Skip all pictures. Write out the data below from its first line through the line that contains "0), call, CHROME)".

:::

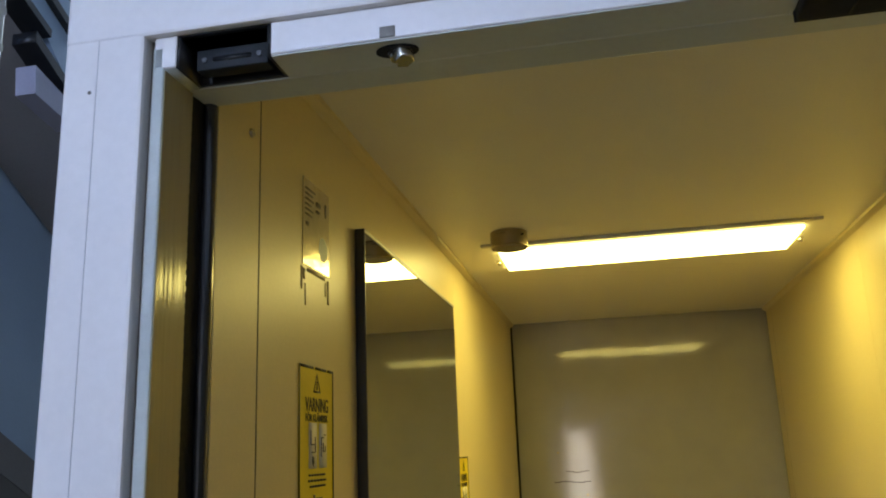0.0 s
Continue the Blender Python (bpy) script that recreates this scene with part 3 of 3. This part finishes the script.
hold(call, part("print_bar", B(-0.4775, -0.4620, FY - 0.0034, FY - 0.003, 0.8925, 0.8965), DARKBTN))
for z in (1.180, 0.883):
    screw("screw", (-0.4693, FY - 0.003, z), 0.0036, (0, -1, 0), call, CHROME)

# ---- landing and stairs ----
structure("landing_floor", B(-2.75, 1.40, -6.0, -0.243, -0.12, -0.002), TERRAZZO, "worn grey-green concrete landing floor", "floor")
structure("landing_floor_edge", B(-1.80, XL - 0.062, -0.243, -0.19, -0.12, -0.0025), TERRAZZO, "worn concrete strip by the first stair", "floor")
stairs = thing("staircase", (-0.8, 0.5, 0), "concrete stair with pale teal painted risers", "stairs", kind="structure")
RISE, RUN, Y0, SX = 0.163, 0.300, -0.186, -1.16
random.seed(21)
for k in range(8):
    y, z = Y0 + RUN * k, RISE * k
    hold(stairs, part("riser", B(SX, OUT - 0.002, y, y + 0.03, z - (0.1 if k else 0.02), z + RISE - 0.012, bevel=0.003), TEAL, label="pale teal painted riser"))
    lap = 0.030 if k else 0.006
    hold(stairs, part("nosing", B(SX - 0.01, OUT - 0.002, y - lap, y + 0.006 - lap, z + RISE - 0.028, z + RISE, bevel=0.003), NOSING, label="chipped pale edge of the step"))
    hold(stairs, part("nosing_band", B(SX - 0.006, OUT - 0.002, y + 0.0062 - lap, y + 0.02, z + RISE - 0.028, z + RISE - 0.012), TEAL))
    hold(stairs, part("tread", B(SX, OUT - 0.002, y + 0.0062 - lap, y + RUN + 0.03, z + RISE - 0.0115, z + RISE - 0.0015), TERRAZZO))
    for q in range(18 if 0 < k < 4 else 0):
        bm = bmesh.new()
        cx, cy, r = random.uniform(-1.06, -0.70), y + abs(random.gauss(0, 0.028)) - 0.018, random.uniform(0.0012, 0.0065)
        bm.faces.new([bm.verts.new((cx + 2.8 * r * math.cos(a) * (1 + 0.22 * math.sin(2 * a + q) + 0.16 * math.sin(5 * a + 2 * q)), cy + r * math.sin(a) * (1 + 0.2 * math.cos(3 * a) + 0.18 * math.sin(7 * a + q)), z + RISE - 0.0010 + 0.00004 * q)) for a in (i * math.tau / 26 for i in range(26))])
        hold(stairs, part("stain", bm, TREADSTAIN))


def sloped(y0, y1, top, slope_, x0, x1, depth):
    """A slanting slab: its top at y0, its fall along y and its depth."""
    return extruded(bmesh.new(), [(y0, top), (y1, top - slope_ * (y1 - y0)), (y1, top - slope_ * (y1 - y0) - depth), (y0, top - depth)], "x", x0, x1)


structure("wall_stair", B(-1.84, -1.74, -0.3, 3.6, -1.6, 4.6), BLUE, "stair wall painted pale blue", "wall")
structure("wall_stair_dado", sloped(-0.2, 3.5, 1.808 + 0.54 * 1.43, 0.54, -1.741, -1.734, 3.6), DADO, "dark brown dado slanting along the stair wall", "dado")
structure("wall_stair_dado_band", sloped(-0.2, 3.5, 1.812 + 0.54 * 1.43, 0.54, -1.741, -1.731, 0.10), SOFFIT, "grey-brown painted band along the dado top", "dado")
structure("wall_stair_end", B(-1.84, -0.4, 3.0, 3.1, -1.6, 4.6), BLUE, "pale blue end wall of the stairwell", "wall")
structure("lower_stair_floor", B(-1.84, SX - 0.03, -0.24, 3.1, -1.6, -1.5), TERRAZZO, "concrete floor of the flight below", "floor")
structure("shaft_side_wall", B(-0.513, -0.46, -0.09, 2.2, 0.0, 4.6), PLASTER, "plain side wall of the lift shaft", "wall")
structure("shaft_side_wall_right", B(0.46, 0.52, -0.09, 2.2, 0.0, 2.9), PLASTER, "plain side wall of the lift shaft", "wall")

upper = thing("upper_stair_flight", (-1.4, 0.8, 2.6), "underside and steel stringer of the stair flight above", "stairs", kind="structure")
hold(upper, part("soffit", sloped(0.2, 2.6, 2.539 + 0.58 * 0.936 + 0.14, 0.58, -1.735, -1.16, 0.14), SOFFIT, label="grey-brown painted underside"))
hold(upper, part("stringer", sloped(0.2, 1.6, 2.60 + 0.9 * 0.30 + 0.10, 0.9, -1.155, -1.12, 0.16), BLUE, label="blue-grey painted steel stringer"))
for y0, y1, z0, z1, d in ((0.505, 0.640, 2.482, 2.408, 0.022), (0.440, 0.545, 2.552, 2.505, 0.016), (0.520, 0.640, 2.592, 2.532, 0.018)):
    hold(upper, part("step_edge", extruded(bmesh.new(), [(y0, z0), (y1, z1), (y1, z1 - d), (y0, z0 - d)], "x", -1.157, -1.106), BLACK, label="black edge of a step"))
hold(upper, part("step_end", extruded(bmesh.new(), [(0.512, 2.416), (0.640, 2.380), (0.640, 2.338), (0.517, 2.362)], "x", -1.150, -1.108), STEPEND, label="pale lavender end of a step"))
bm = bmesh.new()
box(bm, -1.115, -1.108, 0.385, 0.425, 2.36, 2.62, bevel=0.003)
for z in (2.40, 2.47, 2.55):
    rod(bm, (-1.11, 0.405, z), (-1.098, 0.405, z), 0.012, 6)
hold(upper, part("bolted_plate", bm, ALU_DULL, label="grey steel joint plate with bolts"))

srail = thing("stair_handrail", (-1.05, 0.5, 0.4), "black stair handrail on bent grey steel tubes", "handrail")
HX = -1.06
hold(srail, part("grip", R((HX, 0.30, 1.33), (HX, 0.52, 1.535), 0.022, 16), BLACK, label="black plastic-covered grip"))
hold(srail, part("grip", R((HX, 0.52, 1.535), (HX, 2.0, 2.34), 0.022, 16), BLACK, label="black plastic-covered grip"))
bm = bmesh.new()
pts = [Vector((HX, 0.472, 1.47)), Vector((HX, 0.480, 1.06)), Vector((HX, 0.487, 0.90))] + [Vector((HX, 0.427 + 0.060 * math.cos(a), 0.865 - 0.055 * math.sin(a))) for a in (0, 0.35, 0.7, 1.05, 1.4, 1.75, 2.1, 2.5, 3.14)] + [Vector((HX, 0.367, 1.40))]
for a, b in zip(pts, pts[1:]):
    rod(bm, a, b, 0.008, 12)
hold(srail, part("bent_tube", bm, ALU_DULL, label="bent grey steel tube"))
hold(srail, part("lower_bar", R((HX, 0.20, 0.640), (HX, 1.9, 1.72), 0.010, 12), ALU_DULL))
for y in (0.62, 0.95, 1.3):
    hold(srail, part("post", R((HX, y, (y - Y0) / RUN * RISE + 0.1), (HX, y, 1.535 + (y - 0.52) * 0.544), 0.008, 12), ALU_DULL))

# walls that close the landing, with its two windows
structure("wall_landing_right", B(1.40, 1.50, -6.0, -0.09, 0, 4.6), PLASTER, "white plaster landing wall", "wall")
structure("wall_landing_left", B(-2.80, -2.70, -6.0, -0.3, -0.12, 4.6), BLUE, "pale blue landing wall", "wall")
structure("wall_landing_corner", B(-2.80, -1.845, -0.3, -0.2, -0.12, 4.6), BLUE, "pale blue wall corner by the stairs", "wall")
structure("wall_over_lift", B(-0.52, 1.40, -0.18, -0.09, 3.0, 4.6), PLASTER, "white plaster wall over the lift doorway", "wall")
structure("landing_ceiling", B(-2.80, 1.5, -6.1, -0.19, 4.6, 4.7), PLASTER, "white plaster landing ceiling", "ceiling")
W1, W2 = (-0.755, -0.385, 0.79, 1.93), (-2.38, -1.52, 3.20, 4.30)
bm = bmesh.new()
for x0, x1, z0, z1 in ((-2.80, W2[0], 0, 4.6), (W2[0], W2[1], 0, W2[2]), (W2[0], W2[1], W2[3], 4.6), (W2[1], W1[0], 0, 4.6), (W1[0], W1[1], 0, W1[2]), (W1[0], W1[1], W1[3], 4.6), (W1[1], 1.5, 0, 4.6)):
    box(bm, x0, x1, -6.10, -6.00, z0, z1)
structure("wall_landing_rear", bm, PLASTER, "white plaster landing wall with window openings", "wall")
# W3: invented window on the unseen end wall, to go with the stair fill lamp
W3 = (-1.5, -0.8, 2.8, 3.8)
for n, (x0, x1, z0, z1), wy in (("window_1", W1, -2.70), ("window_2", W2, -2.70), ("added_window_3", W3, 6.29)):
    w = thing(n, ((x0 + x1) / 2, wy - 3.3, z0), "white wooden landing window with crossbar", "window", kind="structure")
    for a in ((x0, x0 + 0.04, z0, z1), (x1 - 0.04, x1, z0, z1), (x0 + 0.04, x1 - 0.04, z0, z0 + 0.04), (x0 + 0.04, x1 - 0.04, z1 - 0.04, z1), (x0 + 0.04, x1 - 0.04, z0 + (z1 - z0) * 0.58 - 0.02, z0 + (z1 - z0) * 0.58 + 0.02), (x0 + 0.12, x0 + 0.15, z0 + 0.04, z1 - 0.04)):
        hold(w, part("frame_bar", B(a[0], a[1], wy - 3.29, wy - 3.21, a[2], a[3], bevel=0.003), WHITE))
    pane = hold(w, part("pane", B(x0 + 0.02, x1 - 0.02, wy - 3.302, wy - 3.298, z0 + 0.02, z1 - 0.02), GLASS))
    pane.visible_shadow = False
structure("upper_stair_ceiling", B(-1.84, -0.3, -0.19, 3.2, 4.6, 4.7), PLASTER, "plaster ceiling high over the stairs", "ceiling")
structure("shaft_top", B(-0.6, 0.6, -0.09, 2.2, 2.9, 3.0), JOINT, "dark top of the lift shaft", "ceiling")
structure("shaft_pit", B(-0.6, 0.6, -0.1, 2.2, -0.62, -0.6), JOINT, "dark floor of the lift pit", "floor")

:::

## COMPLETE ANSWER
0.0 s
Continue the Blender Python (bpy) script that recreates this scene with part 3 of 3. This part finishes the script.
hold(call, part("print_bar", B(-0.4775, -0.4620, FY - 0.0034, FY - 0.003, 0.8925, 0.8965), DARKBTN))
for z in (1.180, 0.883):
    screw("screw", (-0.4693, FY - 0.003, z), 0.0036, (0, -1, 0), call, CHROME)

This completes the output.